PART 12--SPECIAL CLASSES OF MERCHANDISE

    1. The general authority citation for part 12 continues to read as 
follows and the specific authority citation is added to read as 
follows:

    Authority:  5 U.S.C. 301; 19 U.S.C. 66, 1202 (General Note 3(i), 
Harmonized Tariff Schedule of the United States (HTSUS)), 1624;
* * * * *
    Section 12.50 also issued under 42 U.S.C. 6301;
* * * * *
    2. A new center heading and new Sec.  12.50 are added to read as 
follows:

Consumer Products and Industrial Equipment Subject to Energy 
Conservation or Labeling Standards


Sec.  12.50  Consumer products and industrial equipment subject to 
energy conservation or labeling standards.

    (a) Definitions. For purposes of this section, the following terms 
have the meanings indicated:
    Covered import. The term ``covered import'' means a consumer 
product or industrial equipment that is classified by the Department of 
Energy as covered by an applicable energy conservation standard, or by 
the Federal Trade Commission as covered by an applicable energy 
labeling standard, pursuant to the Energy Policy and Conservation Act 
of 1975, as amended (42 U.S.C. 6291- 6317), and that is imported or 
attempted to be imported.
    DOE. The term ``DOE'' means the Department of Energy.
    Energy conservation standard.

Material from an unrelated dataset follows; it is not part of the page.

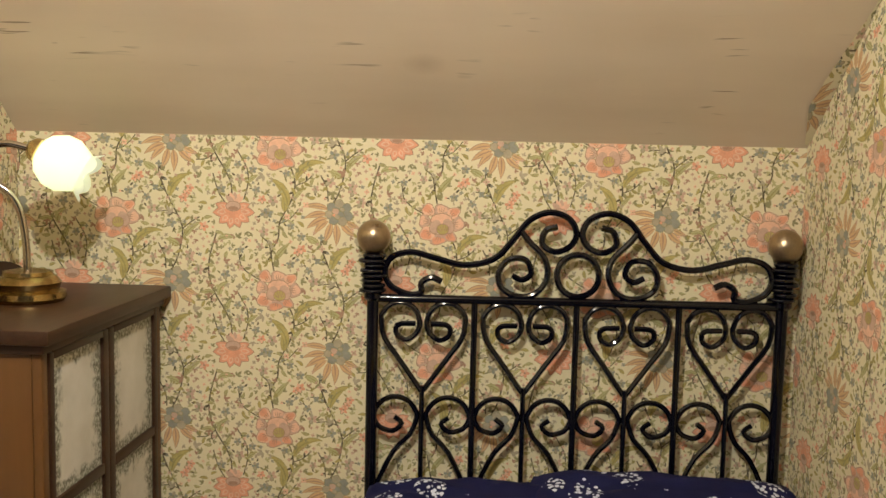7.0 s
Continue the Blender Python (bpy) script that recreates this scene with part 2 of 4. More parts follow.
def navy_print():
    g = Graph("navy_flower_print")
    p = g.vec("ADD", g.pos, g.vec("SCALE", g.noise(14.0)[1], scale=0.012))
    bunch = g.voronoi(6.2, p)
    near = g.math("LESS_THAN", bunch["Distance"], 0.38)
    petal = g.math("LESS_THAN", g.voronoi(56.0, p)["Distance"], 0.43)
    sprig = g.voronoi(19.0, p)
    keep = g.math("LESS_THAN", g.xyz(sprig["Color"])[0], 0.30)
    small = g.math("MULTIPLY", g.math("LESS_THAN", sprig["Distance"], 0.26), keep)
    mask = g.math("MAXIMUM", g.math("MULTIPLY", near, petal), g.math("MULTIPLY", small, petal))
    shade = g.noise(4.0)[0]
    base = g.ramp(shade, [(0.3, (0.005, 0.0055, 0.032)), (0.7, (0.009, 0.010, 0.058))])
    g.bump(g.noise(150.0, 2)[0], 0.25, 0.004)
    return g.done(g.mix(mask, base, (0.62, 0.64, 0.72)), 0.75, spec=0.2)


NAVY = navy_print()
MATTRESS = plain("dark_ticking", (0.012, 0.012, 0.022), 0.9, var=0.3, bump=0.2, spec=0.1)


def distressed():
    g = Graph("distressed_white_panel")
    u, v = g.xyz(g.uv)[0], g.xyz(g.uv)[1]
    d = g.math("MINIMUM", g.math("MINIMUM", u, g.math("SUBTRACT", 1.0, u)), g.math("MULTIPLY", g.math("MINIMUM", v, g.math("SUBTRACT", 1.0, v)), 1.9))
    n, f = g.noise(22.0, 5)[0], g.noise(85.0, 4)[0]
    ragged = g.math("ADD", d, g.math("MULTIPLY", g.math("SUBTRACT", n, 0.5), 0.42))
    k = g.step(ragged, 0.10, 0.20)
    worn = g.ramp(f, [(0.36, (0.10, 0.09, 0.06)), (0.5, (0.26, 0.26, 0.20)), (0.62, (0.55, 0.55, 0.48))])
    clean = g.ramp(g.noise(6.0)[0], [(0.3, (0.56, 0.53, 0.45)), (0.7, (0.70, 0.67, 0.60))])
    g.bump(f, 0.35, 0.006)
    return g.done(g.mix(k, worn, clean), 0.5)


PANEL = distressed()


def straw():
    g = Graph("pale_rush_cord")
    n, f = g.noise(45.0, 3)[0], g.noise(190.0, 2)[0]
    g.bump(f, 0.5, 0.006)
    return g.done(g.ramp(g.math("ADD", g.math("MULTIPLY", n, 0.5), g.math("MULTIPLY", f, 0.5)), [(0.30, (0.50, 0.41, 0.19)), (0.60, (0.82, 0.74, 0.47))]), 0.85, spec=0.15)


STRAW = straw()


def stripes(name, ground, band, pitch, share, slope, extra=None):
    """Woven silk with slanting stripes; u runs across, v along."""
    g = Graph(name)
    u, v = g.xyz(g.uv)[0], g.xyz(g.uv)[1]
    s = g.math("FRACT", g.math("MULTIPLY", g.math("ADD", v, g.math("MULTIPLY", u, slope)), pitch))
    col = g.mix(g.math("LESS_THAN", s, share), ground, band)
    if extra:
        s2 = g.math("FRACT", g.math("MULTIPLY", g.math("ADD", v, g.math("MULTIPLY", u, slope)), pitch * 0.25))
        dot = g.math("GREATER_THAN", g.math("FRACT", g.math("MULTIPLY", u, 260.0 * 0.5)), 0.4)
        col = g.mix(g.math("LESS_THAN", s2, 0.30), col, extra[0])
        line = g.math("LESS_THAN", g.math("ABSOLUTE", g.math("SUBTRACT", s2, 0.62)), 0.035)
        col = g.mix(g.math("MULTIPLY", line, dot), col, extra[1])
    thread = g.math("SINE", g.math("MULTIPLY", g.math("SUBTRACT", v, u), 900.0))
    col = g.mix(g.math("MULTIPLY", g.noise(60.0)[0], 0.3), col, (0.05, 0.05, 0.08))
    g.bump(thread, 0.3, 0.003)
    return g.done(col, 0.45, spec=0.4)


TIE_LIGHT = stripes("white_blue_striped_silk", (0.74, 0.74, 0.80), (0.10, 0.09, 0.24), 44.0, 0.38, -0.85)
TIE_DARK = stripes("grey_maroon_striped_silk", (0.05, 0.05, 0.058), (0.095, 0.095, 0.105), 70.0, 0.45, 0.75, ((0.095, 0.022, 0.034), (0.50, 0.48, 0.49)))
TIE_EDGE = plain("dark_tie_edge", (0.02, 0.02, 0.04), 0.6, bump=0.1)


def plaid():
    g = Graph("red_plaid_paper")
    u, v = g.xyz(g.uv)[0], g.xyz(g.uv)[1]
    a = g.math("FRACT", g.math("MULTIPLY", g.math("ADD", u, v), 5.3))
    b = g.math("FRACT", g.math("MULTIPLY", g.math("SUBTRACT", u, g.math("MULTIPLY", v, 0.9)), 5.3))
    grain = g.noise(110.0, 3)[0]
    def band(s, mid, half):
        return g.math("LESS_THAN", g.math("ABSOLUTE", g.math("SUBTRACT", s, mid)), half)
    red = g.ramp(g.noise(30.0)[0], [(0.3, (0.38, 0.012, 0.030)), (0.7, (0.56, 0.03, 0.055))])
    rough_white = g.math("GREATER_THAN", grain, 0.43)
    col = g.mix(g.math("MULTIPLY", band(a, 0.5, 0.15), rough_white), red, (0.74, 0.64, 0.65))
    col = g.mix(g.math("MULTIPLY", band(b, 0.5, 0.15), rough_white), col, (0.76, 0.68, 0.69))
    col = g.mix(band(b, 0.52, 0.020), col, (0.03, 0.02, 0.04))
    col = g.mix(g.math("MULTIPLY", band(a, 0.52, 0.018), rough_white), col, (0.05, 0.03, 0.05))
    return g.done(col, 0.6, spec=0.3)


PLAID = plaid()
BAG_INSIDE = plain("pale_paper_lining", (0.50, 0.50, 0.62), 0.7, bump=0.1)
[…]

The term ``energy conservation 
standard'' means any standard meeting the definitions of that term in 
42 U.S.C. 6291(6) or 42 U.S.C. 6311(18).
    FTC. The term ``FTC'' means the Federal Trade Commission.
    Noncompliant covered import. The term ``noncompliant covered 
import'' means a covered import that the Department of Energy (DOE) or 
the Federal Trade Commission (FTC) has determined to be in violation of 
42 U.S.C. 6302.
    (b) CBP action. If a covered import does not comply with applicable 
energy conservation or labeling admissibility standards, the DOE or FTC 
may direct CBP to either refuse admission of the covered import 
pursuant to paragraph (c) of this section or recommend conditional 
release of the covered import to be brought into compliance pursuant to 
paragraph (d) of this section.
    (c) Refusal of admission. CBP will refuse admission into the 
customs territory of the United States to any noncompliant covered 
import upon receipt of written or electronic notice from the DOE (see 
also 10 CFR 429.5) or FTC that identifies the importer of the 
noncompliant covered import and describes the subject import in a 
manner

[[Page 17367]]

sufficient to enable CBP to identify the article.
    (d) Conditional release. In lieu of immediate refusal of admission 
into the customs territory of the United States, CBP, upon a 
recommendation from the DOE or FTC, may permit the release of a 
noncompliant covered import to the importer of record for purposes of 
reconditioning, re-labeling, or other modification. The release from 
CBP custody of any such covered import will be deemed conditional and 
subject to the bond conditions set forth in Sec.  113.62 of this 
Chapter. Note: Conditionally released covered imports will also be 
subject to the jurisdiction of DOE and/or FTC.
    (1) Duration. Unless extended in accordance with paragraph (d)(2) 
of this section, the conditional release period will terminate upon the 
earliest occurring of the following events:
    (i) The date that CBP issues a notice of refusal of admission 
pursuant to paragraph (c) of this section;
    (ii) The date that the DOE or FTC issues a notice to CBP stating 
that the covered import is in compliance and may proceed; or
    (iii) At the conclusion of the 30-day period following the date of 
release.
    (2) Extension. The conditional release period may be extended if 
both CBP and the importer of record receive, within the initial 30-day 
conditional release period or any subsequent authorized extension 
thereof, a written or electronic notice from the DOE or FTC stating the 
reason for and anticipated length of the extension.
    (3) Issuance of a redelivery notice and demand for redelivery. If 
the noncompliant covered import is not timely brought into compliance, 
and if so directed by DOE or FTC, CBP will issue a refusal of admission 
notice to the importer pursuant to paragraph (c) of this section and, 
in addition, CBP will demand the redelivery of the specified covered 
product to CBP custody. The demand for redelivery may be made 
concurrently with the notice of refusal of admission.
    (4) Liquidated damages. A failure to comply with a demand for 
redelivery made under this paragraph (d) will result in the assessment 
of liquidated damages equal to three times the value of the covered 
product. Value as used in this provision means value as determined 
under 19 U.S.C. 1401a.

     Approved: March 20, 2012.
David V. Aguilar,
Acting Commissioner, U.S. Customs and Border Protection.
Timothy E. Skud,
Deputy Assistant Secretary of the Treasury.